Saturday evening was opening night of the opera season here in Roma and the “beautiful people” of Roman society were out in full force. The great, the use to be great, the not so great and the I’m a nobody but I’m decorative and with someone great.
The opera house lobby was tastefully decorated in trees created from masses of Spathiphyllum
that wonderful red flower I can never remember the name of, students from the ballet school lined the staircase bowing to each of us as we ascended, further massive bouquets adorned the front of the boxes, the Caribinari were in full dress guarding President and Mrs Napolitano, he’s an opera lover, who sat in the Royal box with Signore Allemano, our mayor and de facto director of the opera. At the first interval presseco and delicious de Grisogono chocolates where set out on brocade covered tables and the “beautiful people” air kissed, hugged, shrugged, glad-handed and shoved their way to the freebies in the various lobbies.
Shoving seems to be a trait of the “beautiful people” here – they shoved to get into the theatre, shoved to get to the coat check and shoved their way into the sala – stopping every so often to air kiss, hug, shrug, glad-hand and then resume the shoving. And they shoved their way in front of the cameras that were constantly flashing during the intervals in both the lobbies and the theatre proper. We have tickets this year on the parterre and there was much attention being paid to palco 14 directly behind us. Given my own age I am not an ageist but I swear that the combined tally for the inhabitants was in the hundreds. Swathed in mauve from head to toe holding court at the front of the box sat Valentina Cortese, doyenne of the Italian cinema, with director Franco Zeffirelli and ballet director Carla Fracci and several other worthies a bit more discretely behind. The only reason the age average was lower than I expected was the presence of a not unpretty young man who attended to their various whims and wants.
What was unpretty was the number of people – men and women alike – sporting botoxed lips and brows, too even to have been from St Moritz tans and hair of no shade actually on the colour wheel. The requisite number of bungled face lifts – most of which ended at the chin giving that appearance of a teenage face, if teenagers really do have faces as smooth as bowling balls, attached to a museum body. Though many of the dresses where haute couture in most cases they were designed to be worn by the daughters and in some cases the grand-daughters of the wearers. Some of the exposed flesh should not have been! That is not to say that there were not some beautifully gowned, coiffed and bejeweled ladies nor some handsome elegant perfectly turned out gentlemen – just that given the venue, the city and the country they seemed to be in the minority.
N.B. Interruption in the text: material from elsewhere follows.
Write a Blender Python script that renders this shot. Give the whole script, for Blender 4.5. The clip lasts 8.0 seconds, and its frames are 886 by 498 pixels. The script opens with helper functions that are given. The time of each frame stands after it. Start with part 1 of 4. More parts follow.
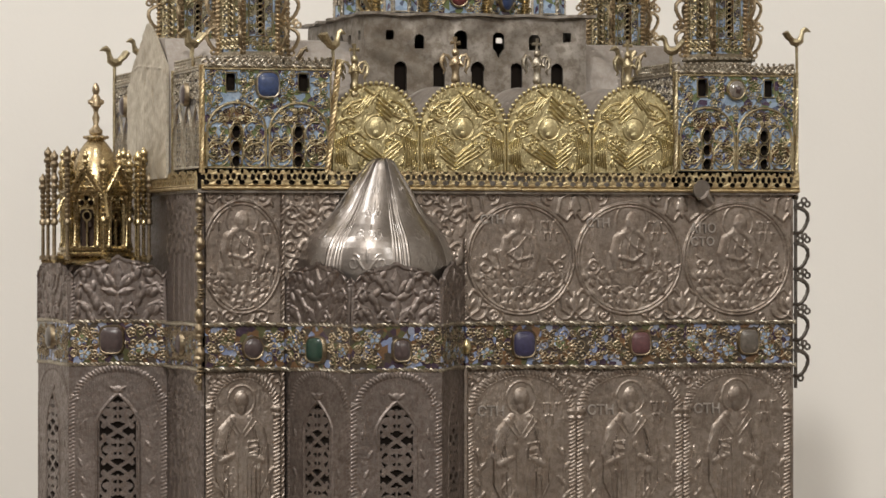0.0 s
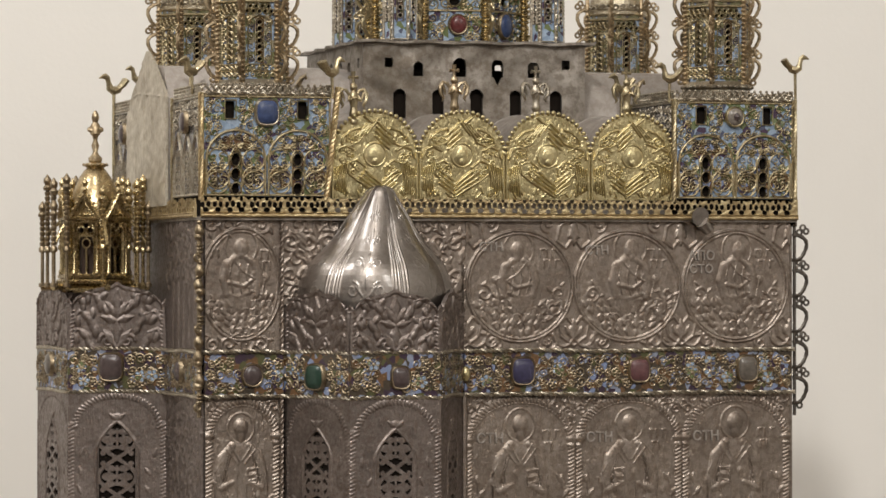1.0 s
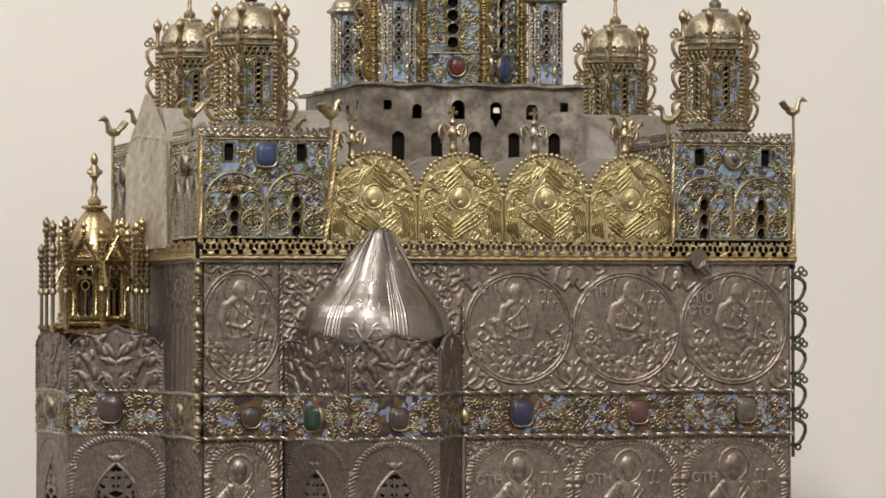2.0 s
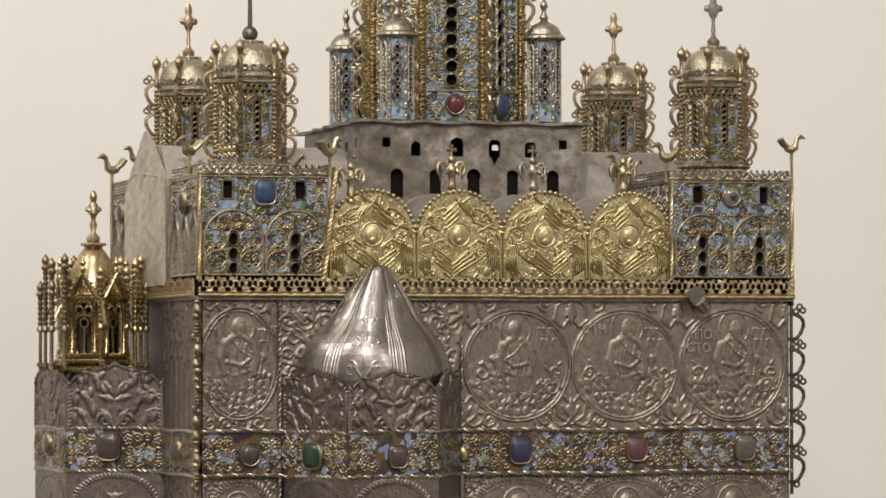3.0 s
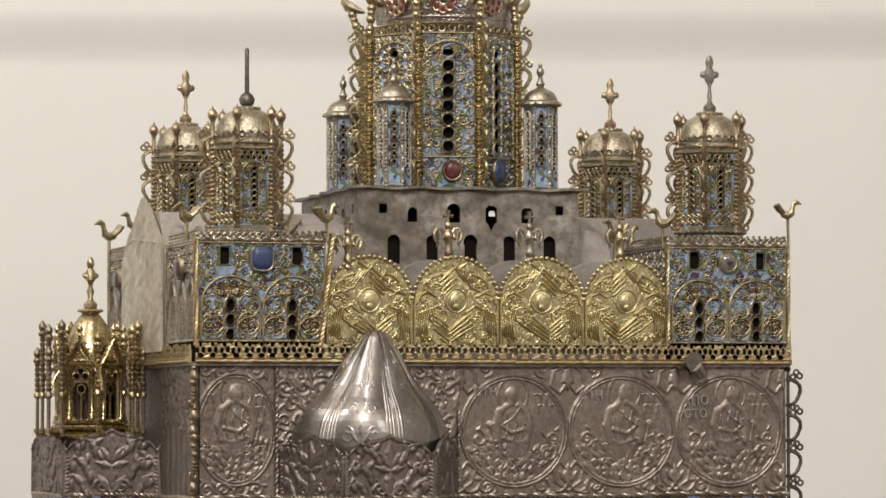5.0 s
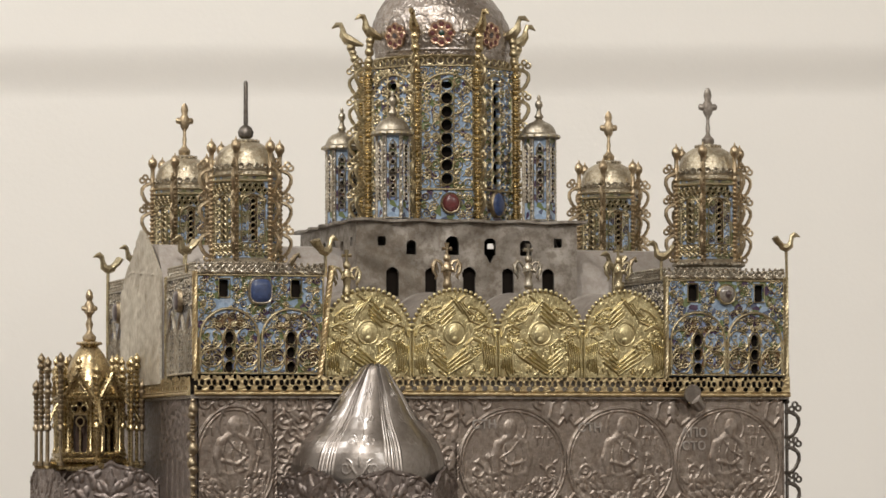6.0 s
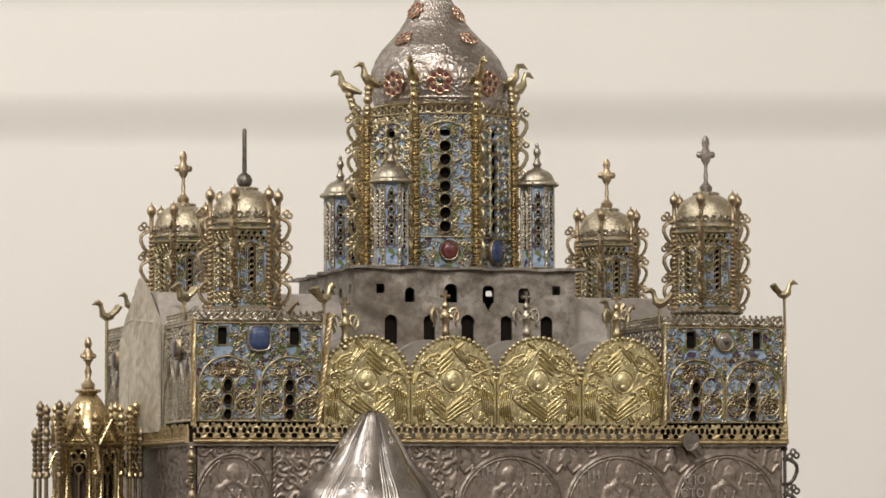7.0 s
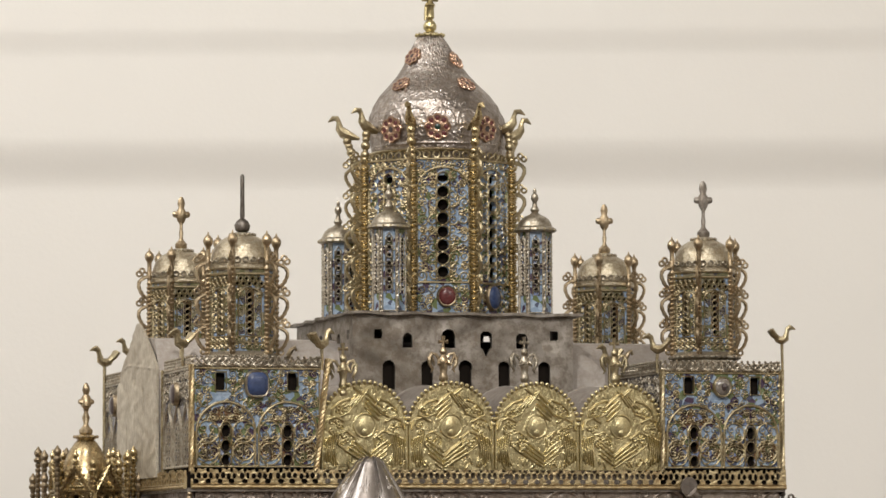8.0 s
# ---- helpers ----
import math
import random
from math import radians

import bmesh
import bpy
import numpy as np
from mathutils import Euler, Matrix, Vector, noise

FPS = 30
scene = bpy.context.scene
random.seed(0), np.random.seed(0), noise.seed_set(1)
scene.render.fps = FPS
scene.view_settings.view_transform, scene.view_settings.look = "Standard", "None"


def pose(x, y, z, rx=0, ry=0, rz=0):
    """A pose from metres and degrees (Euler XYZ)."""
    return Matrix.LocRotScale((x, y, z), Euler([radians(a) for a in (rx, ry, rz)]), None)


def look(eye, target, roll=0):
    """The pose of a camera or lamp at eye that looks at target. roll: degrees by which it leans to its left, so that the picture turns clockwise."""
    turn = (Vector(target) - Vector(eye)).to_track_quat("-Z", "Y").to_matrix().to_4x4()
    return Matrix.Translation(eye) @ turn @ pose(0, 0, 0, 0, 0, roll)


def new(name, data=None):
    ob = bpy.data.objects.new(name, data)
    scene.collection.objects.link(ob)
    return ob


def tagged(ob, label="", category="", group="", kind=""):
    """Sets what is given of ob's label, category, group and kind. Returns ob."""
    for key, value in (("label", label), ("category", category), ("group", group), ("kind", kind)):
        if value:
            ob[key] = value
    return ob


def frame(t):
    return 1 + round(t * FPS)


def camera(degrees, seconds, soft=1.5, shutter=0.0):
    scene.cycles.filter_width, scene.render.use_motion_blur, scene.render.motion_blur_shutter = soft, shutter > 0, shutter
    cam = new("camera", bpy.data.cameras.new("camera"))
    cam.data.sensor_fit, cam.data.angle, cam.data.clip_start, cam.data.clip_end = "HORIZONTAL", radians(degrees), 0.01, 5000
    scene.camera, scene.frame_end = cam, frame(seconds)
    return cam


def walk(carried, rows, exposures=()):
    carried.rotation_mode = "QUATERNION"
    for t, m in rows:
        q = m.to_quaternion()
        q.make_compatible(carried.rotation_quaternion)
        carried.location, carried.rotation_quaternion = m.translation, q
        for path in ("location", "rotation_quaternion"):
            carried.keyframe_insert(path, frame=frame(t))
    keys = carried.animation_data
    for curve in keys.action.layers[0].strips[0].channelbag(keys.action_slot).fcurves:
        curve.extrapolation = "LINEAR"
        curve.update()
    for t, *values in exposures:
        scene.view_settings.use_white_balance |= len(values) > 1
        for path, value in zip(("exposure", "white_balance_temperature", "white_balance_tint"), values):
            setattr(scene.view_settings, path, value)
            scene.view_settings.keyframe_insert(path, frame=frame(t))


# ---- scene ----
U = 0.0003          # modelling unit of the metalwork: 0.3 mm
EYE = 1.40          # height of the lens above the floor
BASE = 640          # units from the ark's foot up to the lens's height
cam = camera(13.757, 8.0, soft=1.55)
# seconds, pan, tilt, lean in degrees, and the slight drift backwards in metres
ROWS = [
    (0.0, 0.000, 0.000, 0.000, 0.0000),
    (0.5, -0.008, 0.194, 0.008, 0.0009),
    (1.0, -0.015, 0.426, 0.018, 0.0020),
    (1.5, -0.021, 0.738, 0.035, 0.0029),
    (2.0, -0.034, 1.081, 0.055, 0.0040),
    (3.5, -0.066, 1.974, 0.075, 0.0060),
    (4.0, -0.079, 2.305, 0.095, 0.0066),
    (4.5, -0.092, 2.496, 0.105, 0.0071),
    (6.0, -0.121, 3.194, 0.150, 0.0088),
    (6.5, -0.131, 3.509, 0.162, 0.0106),
    (7.0, -0.144, 3.930, 0.172, 0.0116),
    (7.5, -0.162, 4.348, 0.190, 0.0121),
    (8.0, -0.176, 4.639, 0.215, 0.0127),
]
walk(cam, [(t, pose(0, -back, EYE, 90 + tilt, lean, pan)) for t, pan, tilt, lean, back in ROWS])

# ---- light: two spots overhead, with unseen fill lamps added ----
world = bpy.data.worlds.new("world")
world.use_nodes = True
world.node_tree.nodes["Background"].inputs[0].default_value = (1.0, 0.93, 0.84, 1)
world.node_tree.nodes["Background"].inputs[1].default_value = 0.10
scene.world = world
scene.view_settings.exposure = -0.19


def area(name, eye, target, size, watts, colour):
    data = bpy.data.lights.new(name, "AREA")
    data.shape, data.size, data.energy, data.color = "DISK", size, watts, colour
    ob = new(name, data)
    ob.matrix_world = look(eye, target)
    return ob


KEY = (-0.28, -0.30, 2.86)
area("area_light", KEY, (0.0, 2.1, 1.4), 0.17, 41, (1.0, 0.965, 0.915))
# wide fill, added to lift the dark metal
area("area_light", (1.5, -0.6, 2.86), (0.1, 2.1, 1.4), 0.8, 21, (1.0, 0.965, 0.91))
# overhead spot, inferred from the upper highlight on the cap
area("area_light", (-0.16, 1.22, 2.86), (0.0, 2.1, 1.4), 0.12, 5.0, (1.0, 0.965, 0.91))
# added wash that brightens the left of the north wall
area("area_light", (-1.25, 1.35, 2.86), (-0.75, 2.6, 1.5), 0.6, 16, (1.0, 0.99, 0.97))
# added washer; lights the unseen west wall for the metal to reflect
area("area_light", (-1.75, 1.75, 2.86), (-4.0, 1.7, 1.3), 0.4, 37, (1.0, 0.97, 0.93))
# weak added fill for the ark's left-facing sides
area("area_light", (-1.9, 0.7, 2.86), (-0.1, 2.1, 1.35), 0.5, 2, (1.0, 0.965, 0.91))


# ---- materials ----
def material(name, base, rough, metal=0.0):
    m = bpy.data.materials.new(name)
    m.use_nodes = True
    nt = m.node_tree
    b = nt.nodes["Principled BSDF"]
    b.inputs["Base Color"].default_value = (*base, 1)
    b.inputs["Roughness"].default_value = rough
    b.inputs["Metallic"].default_value = metal
    return m, nt, b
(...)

And as an audience they were rude and inattentive. Bejeweled cell phones rang, expensive wrist watches chimed and chatter ensued. It took forever to get people seated and quiet for each act to begin so that with the lengthy scene changes the evening stretched to Wagnerian lengths if not depths.
The opera? Oh yes there was an opera! And one of my favorites, Verdi’s last great masterpiece: Falstaff. That I will be commenting on very shortly. At this point I am heading off to the local church to light a candle asking that – imploring that – begging that – the rest of the season’s openings not be the same. I’ve already had my fill of the “beautiful people” for this season!